I closed my eyes and squeezed her back just as tight.I love you, Banana,I thought.
“Not joining us?” my father asked, as Anna disappeared into her room.
I shook my head. “I’ve got some things I need to get done around the house.”
He raised an eyebrow, but didn’t attempt to call me out on my bullshit. But let’s face it: we both knew I didn’t have anything worth doing at my place. It was merely a respite from the curious glances and questions, as well as from the guilt. I only came to Sunday morning breakfast to appease my mom, who would’ve honked outside my place until I came down if I’d tried to refuse.
Twenty minutes later, I was back in the apartment my parents had fully furnished before I’d even set a foot inside last summer. I didn’t feel much different now, an entire year later, than I had back then.
I hadn’t wanted to come back to Floyd Hills. Hadn’t wanted to put my teaching degree to use. I’d only gotten the damn thing as a backup in the first place, never intending to actually use it. But there I’d been, late last June. Broke as a joke from trying to make ends meet by traveling from city to city playing jazz standards to a restaurant crowd who never knew the difference between Thelonius Monk and Bill Evans.
Growing up, I always thought traveling and playing the piano for a living would make me happy. It’d been my dream for so long, but the reality had been a surprising wake-up call. I’d hated the cheap hotels, the only ones I could afford. The endless inebriated shouts for me to play “Piano Man.” I hated that even with Natasha, my then-girlfriend, by my side, I’d never felt lonelier in my life. The only thing I’d truly loved in all of it was the music. In the handful of hours I played every night, I could escape the sad reality I didn’t want to believe was mine.
God knows I tried to make it work, though, because to come home to Floyd Hills was to admit failure, and I wasn’t a failure. But one look at me during a trip up to Nashville to watch my show, and my parents saw right through my act. The promise of helping me get on my feet with a steady job, my own place, a car…it was too alluring to say no to.
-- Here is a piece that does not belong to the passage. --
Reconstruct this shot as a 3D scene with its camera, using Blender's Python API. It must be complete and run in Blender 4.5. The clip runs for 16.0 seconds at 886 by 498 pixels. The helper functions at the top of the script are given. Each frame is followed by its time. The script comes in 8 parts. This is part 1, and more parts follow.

Which led me to where I was now. Even worse off than I was before, because, oh hey, let’s throw in a girlfriend who doesn’t wanna stick around, a car accident, maybe a few broken bones, a brain injury…and then, when he’s supposedly all healed, let’s fuck him up real good and make him undergo surgery again. Oh, and if we can toy with his memory so that he doesn’t know what’s real and what’s not, let’s do that too.